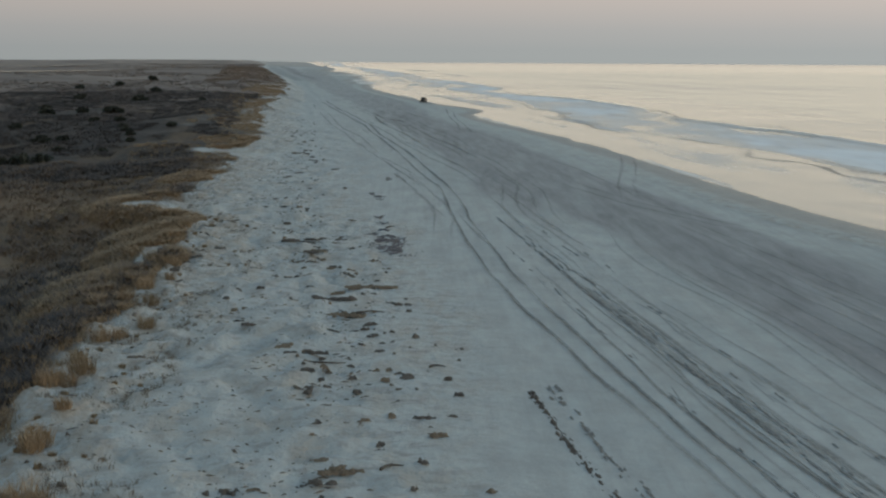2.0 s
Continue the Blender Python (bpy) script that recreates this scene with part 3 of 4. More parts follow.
for k, line in enumerate((
        [(-4.9, 139), (-3.0, 131.2), (-1.0, 123), (0.4, 116.5), (2.0, 109.6), (3.2, 104)], [(-1.24, 126.8), (0.15, 118), (1.48, 110.1), (2.53, 104), (4.0, 98.5), (4.9, 95.5), (5.9, 91)],
        [(-6.2, 109), (-5.33, 104.8), (-4.1, 100.6), (-2.48, 96.1), (-1.17, 92.3), (-0.11, 88.1), (0.6, 84)], [(-5.2, 105.5), (-4.17, 102.2), (-2.59, 98.4), (-0.58, 93.7), (0.6, 90)],
        [(2.59, 121.3), (3.65, 118.1), (4.85, 112.6), (6.04, 106), (7.6, 99)], [(-7, 138.5), (-4.74, 128.2), (-3.2, 121.8), (-1.44, 115.2), (-0.1, 111.4), (1.4, 105)],
        [(-5.03, 142.5), (-3.66, 132.4), (-1.8, 124.9), (-0.18, 118.4), (1.09, 112.7), (2.6, 107)], [(2.01, 126.4), (2.52, 121.2), (3.41, 117.1), (4.66, 112.3), (6.2, 106)],
        [(-7.57, 128), (-6.19, 121.5), (-5.15, 117.2)], [(-6.9, 119), (-6.3, 116.5), (-5.9, 114.5), (-5.29, 111.1)], [(-6.1, 111), (-4.79, 108.9), (-3.74, 106.5)], [(-3.81, 132.4), (-0.74, 130.5), (0.96, 128.1), (3, 124)],
        [(-4.55, 142.1), (-3.96, 135.9), (-3.44, 131.6), (-2.79, 128.1), (-1.9, 123)], [(-7.48, 141.8), (-6.0, 135.7), (-5.1, 131.5), (-4.25, 127.3)], [(-2.88, 142.3), (-1.25, 139.1), (0.62, 136.3), (2.4, 133)],
        [(-11.73, 154.4), (-9.74, 153.7), (-7.47, 145.6)], [(-0.76, 136.1), (0.53, 131.2), (1.25, 127.8), (2.2, 123)], [(-9, 172.8), (-6.72, 163), (-4.2, 155.3), (-1.49, 147.6)], [(0.89, 155.8), (2.97, 146.7), (4.8, 141.8), (6.06, 135.8), (7.4, 130)],
        [(2.33, 79.5), (3.09, 73.5), (4.04, 68.8), (5, 64)], [(6.64, 89.6), (7.46, 83.2), (8.44, 76.4), (9.62, 69.9), (11.16, 63.9)], [(0.15, 82.2), (1.19, 77.9), (1.99, 73.5)], [(5.3, 87.3), (6.19, 79.5), (6.97, 72.3), (7.71, 66.7)],
        [(13.91, 105.2), (16.41, 98.2), (17.79, 89.8), (18.56, 80.5)], [(8.2, 76.4), (9.39, 70.4), (10.64, 65.7)], [(-14, 166), (-13, 160), (-11.6, 155), (-11.9, 150)], [(-20, 171), (-18.2, 164), (-17.6, 158), (-16.4, 152)])):
    tyre_track(line, 0, (0.2, 0.25, 0.22)[k % 3], 0.15, 1900 + 40 * k, WHEEL, SOFT if k in (9, 10) else PRESSED)
for k, line in enumerate(([(-5.0, 152), (-4.7, 144.7), (-4.2, 136.4), (-3.6, 133.1), (-2.9, 131.2), (-1.3, 130.9), (0.3, 129.2), (1.6, 127)], [(-5.1, 151.9), (-3.6, 143.2), (-0.9, 137.3), (1.6, 132.6), (3.4, 129)],
                          [(-17.5, 161.1), (-14.7, 158.8), (-11.8, 159.2), (-8.8, 158.9)], [(-11.4, 139.4), (-9.1, 137.8), (-7.2, 137.2)])):
    tyre_track(line, 0, (0.5, 0.45, 0.3, 0.22)[k], 0.1, 3100 + 40 * k, "broad soft wheel mark crossing the driven sand", PRESSED)


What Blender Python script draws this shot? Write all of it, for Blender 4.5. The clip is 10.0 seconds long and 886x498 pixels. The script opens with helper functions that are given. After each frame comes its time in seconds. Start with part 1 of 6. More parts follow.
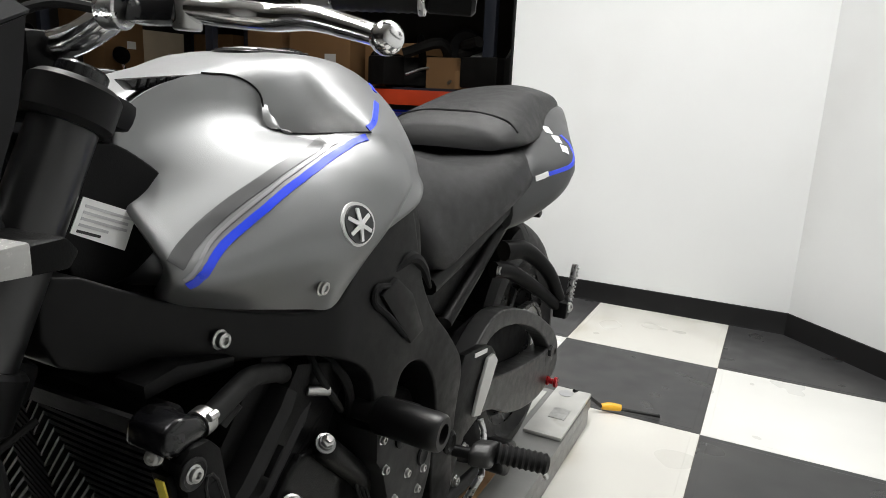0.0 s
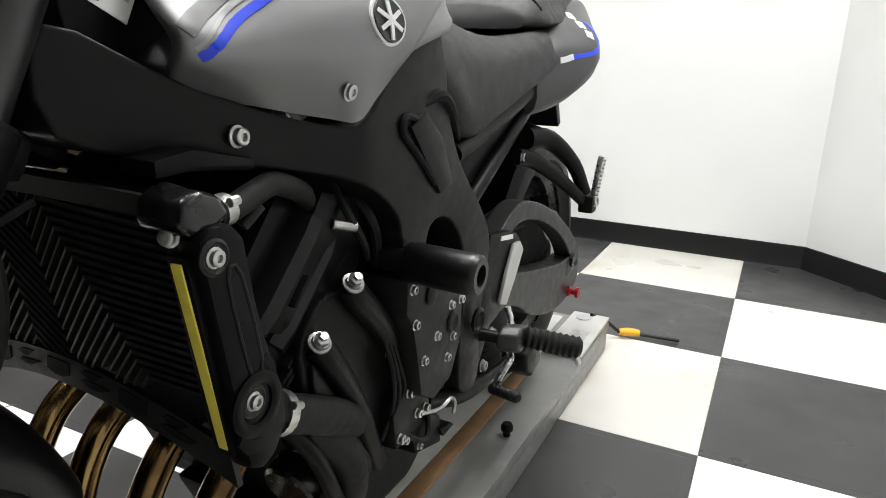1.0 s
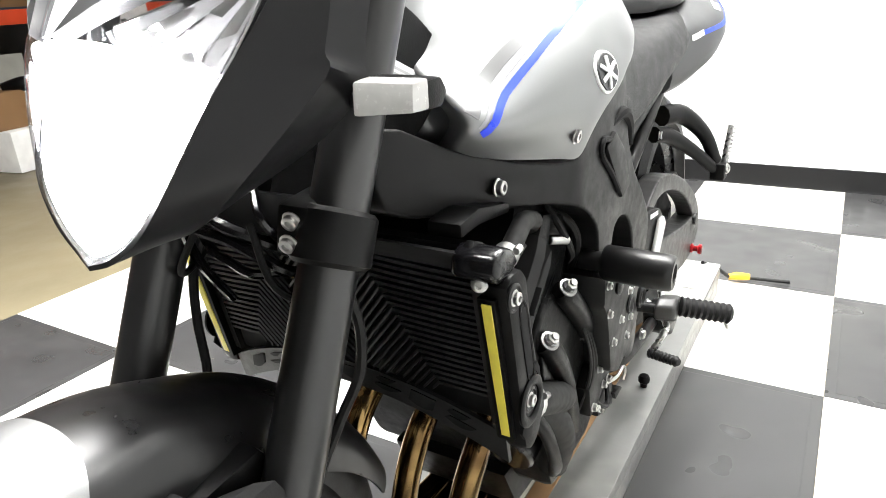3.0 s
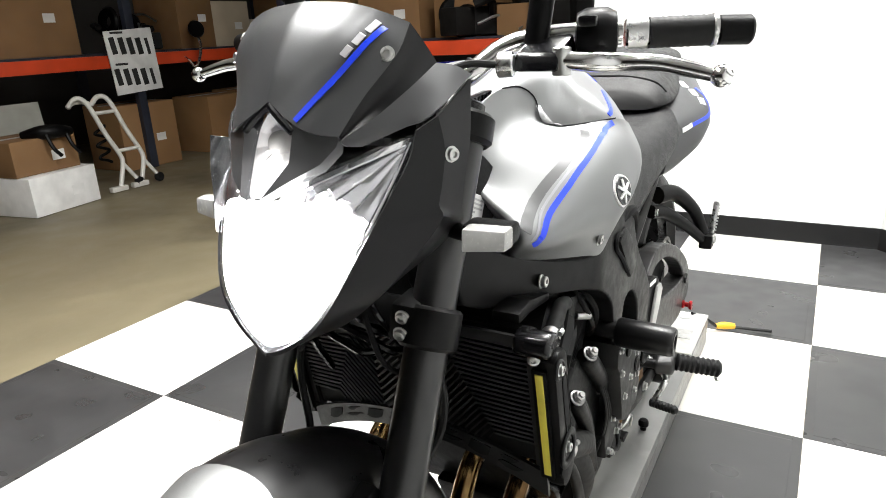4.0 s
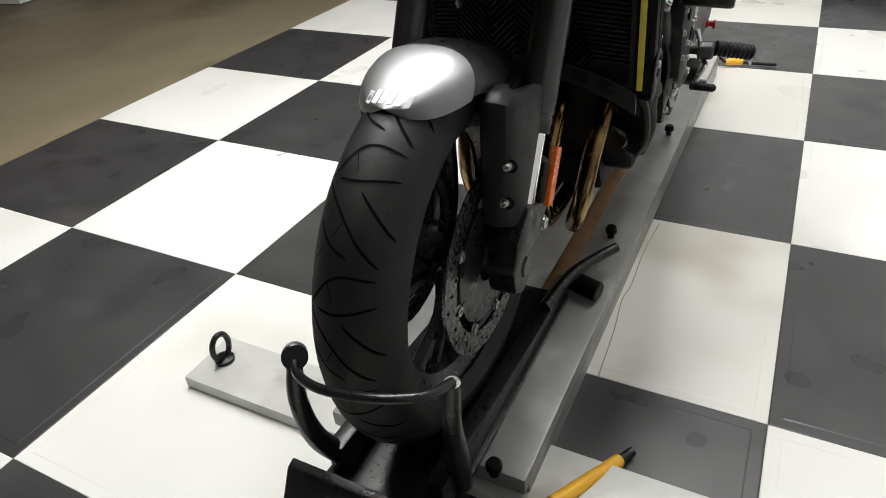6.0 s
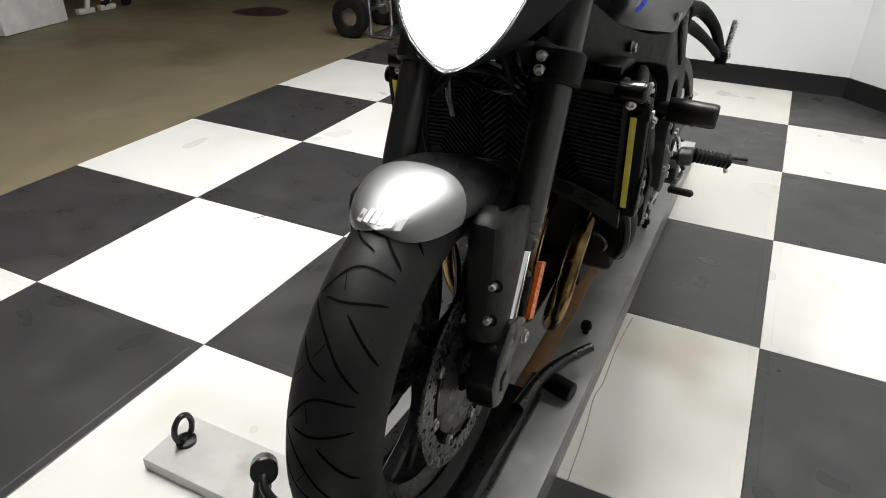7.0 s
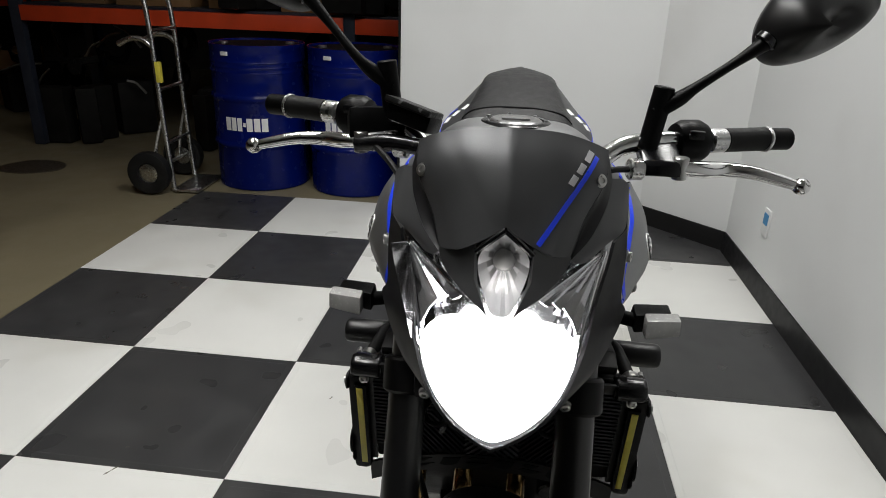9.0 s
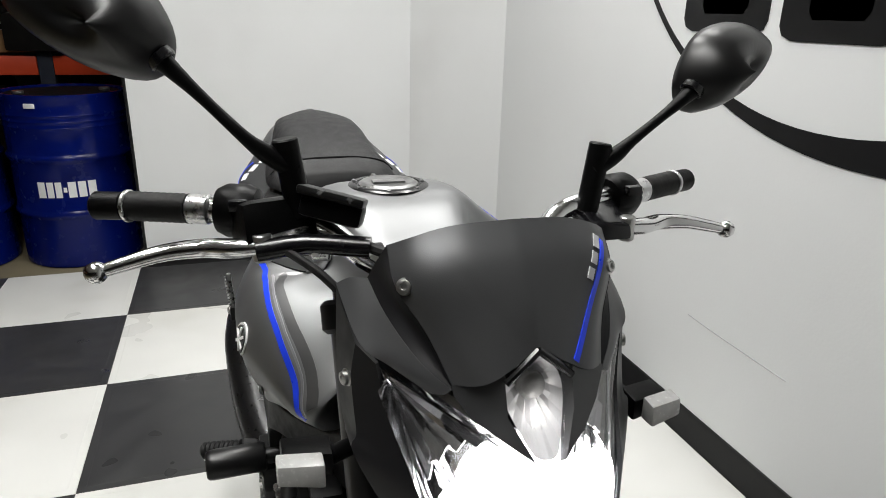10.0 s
============
STATED EXERCISE: Transcribe every record above exactly, leaving out the pictures.

REPLY TO THE EXERCISE:
2.0 s
Continue the Blender Python (bpy) script that recreates this scene with part 3 of 4. More parts follow.
for k, line in enumerate((
        [(-4.9, 139), (-3.0, 131.2), (-1.0, 123), (0.4, 116.5), (2.0, 109.6), (3.2, 104)], [(-1.24, 126.8), (0.15, 118), (1.48, 110.1), (2.53, 104), (4.0, 98.5), (4.9, 95.5), (5.9, 91)],
        [(-6.2, 109), (-5.33, 104.8), (-4.1, 100.6), (-2.48, 96.1), (-1.17, 92.3), (-0.11, 88.1), (0.6, 84)], [(-5.2, 105.5), (-4.17, 102.2), (-2.59, 98.4), (-0.58, 93.7), (0.6, 90)],
        [(2.59, 121.3), (3.65, 118.1), (4.85, 112.6), (6.04, 106), (7.6, 99)], [(-7, 138.5), (-4.74, 128.2), (-3.2, 121.8), (-1.44, 115.2), (-0.1, 111.4), (1.4, 105)],
        [(-5.03, 142.5), (-3.66, 132.4), (-1.8, 124.9), (-0.18, 118.4), (1.09, 112.7), (2.6, 107)], [(2.01, 126.4), (2.52, 121.2), (3.41, 117.1), (4.66, 112.3), (6.2, 106)],
        [(-7.57, 128), (-6.19, 121.5), (-5.15, 117.2)], [(-6.9, 119), (-6.3, 116.5), (-5.9, 114.5), (-5.29, 111.1)], [(-6.1, 111), (-4.79, 108.9), (-3.74, 106.5)], [(-3.81, 132.4), (-0.74, 130.5), (0.96, 128.1), (3, 124)],
        [(-4.55, 142.1), (-3.96, 135.9), (-3.44, 131.6), (-2.79, 128.1), (-1.9, 123)], [(-7.48, 141.8), (-6.0, 135.7), (-5.1, 131.5), (-4.25, 127.3)], [(-2.88, 142.3), (-1.25, 139.1), (0.62, 136.3), (2.4, 133)],
        [(-11.73, 154.4), (-9.74, 153.7), (-7.47, 145.6)], [(-0.76, 136.1), (0.53, 131.2), (1.25, 127.8), (2.2, 123)], [(-9, 172.8), (-6.72, 163), (-4.2, 155.3), (-1.49, 147.6)], [(0.89, 155.8), (2.97, 146.7), (4.8, 141.8), (6.06, 135.8), (7.4, 130)],
        [(2.33, 79.5), (3.09, 73.5), (4.04, 68.8), (5, 64)], [(6.64, 89.6), (7.46, 83.2), (8.44, 76.4), (9.62, 69.9), (11.16, 63.9)], [(0.15, 82.2), (1.19, 77.9), (1.99, 73.5)], [(5.3, 87.3), (6.19, 79.5), (6.97, 72.3), (7.71, 66.7)],
        [(13.91, 105.2), (16.41, 98.2), (17.79, 89.8), (18.56, 80.5)], [(8.2, 76.4), (9.39, 70.4), (10.64, 65.7)], [(-14, 166), (-13, 160), (-11.6, 155), (-11.9, 150)], [(-20, 171), (-18.2, 164), (-17.6, 158), (-16.4, 152)])):
    tyre_track(line, 0, (0.2, 0.25, 0.22)[k % 3], 0.15, 1900 + 40 * k, WHEEL, SOFT if k in (9, 10) else PRESSED)
for k, line in enumerate(([(-5.0, 152), (-4.7, 144.7), (-4.2, 136.4), (-3.6, 133.1), (-2.9, 131.2), (-1.3, 130.9), (0.3, 129.2), (1.6, 127)], [(-5.1, 151.9), (-3.6, 143.2), (-0.9, 137.3), (1.6, 132.6), (3.4, 129)],
                          [(-17.5, 161.1), (-14.7, 158.8), (-11.8, 159.2), (-8.8, 158.9)], [(-11.4, 139.4), (-9.1, 137.8), (-7.2, 137.2)])):
    tyre_track(line, 0, (0.5, 0.45, 0.3, 0.22)[k], 0.1, 3100 + 40 * k, "broad soft wheel mark crossing the driven sand", PRESSED)


What Blender Python script draws this shot? Write all of it, for Blender 4.5. The clip is 10.0 seconds long and 886x498 pixels. The script opens with helper functions that are given. After each frame comes its time in seconds. Start with part 1 of 6. More parts follow.
0.0 s
1.0 s
3.0 s
4.0 s
6.0 s
7.0 s
9.0 s
10.0 s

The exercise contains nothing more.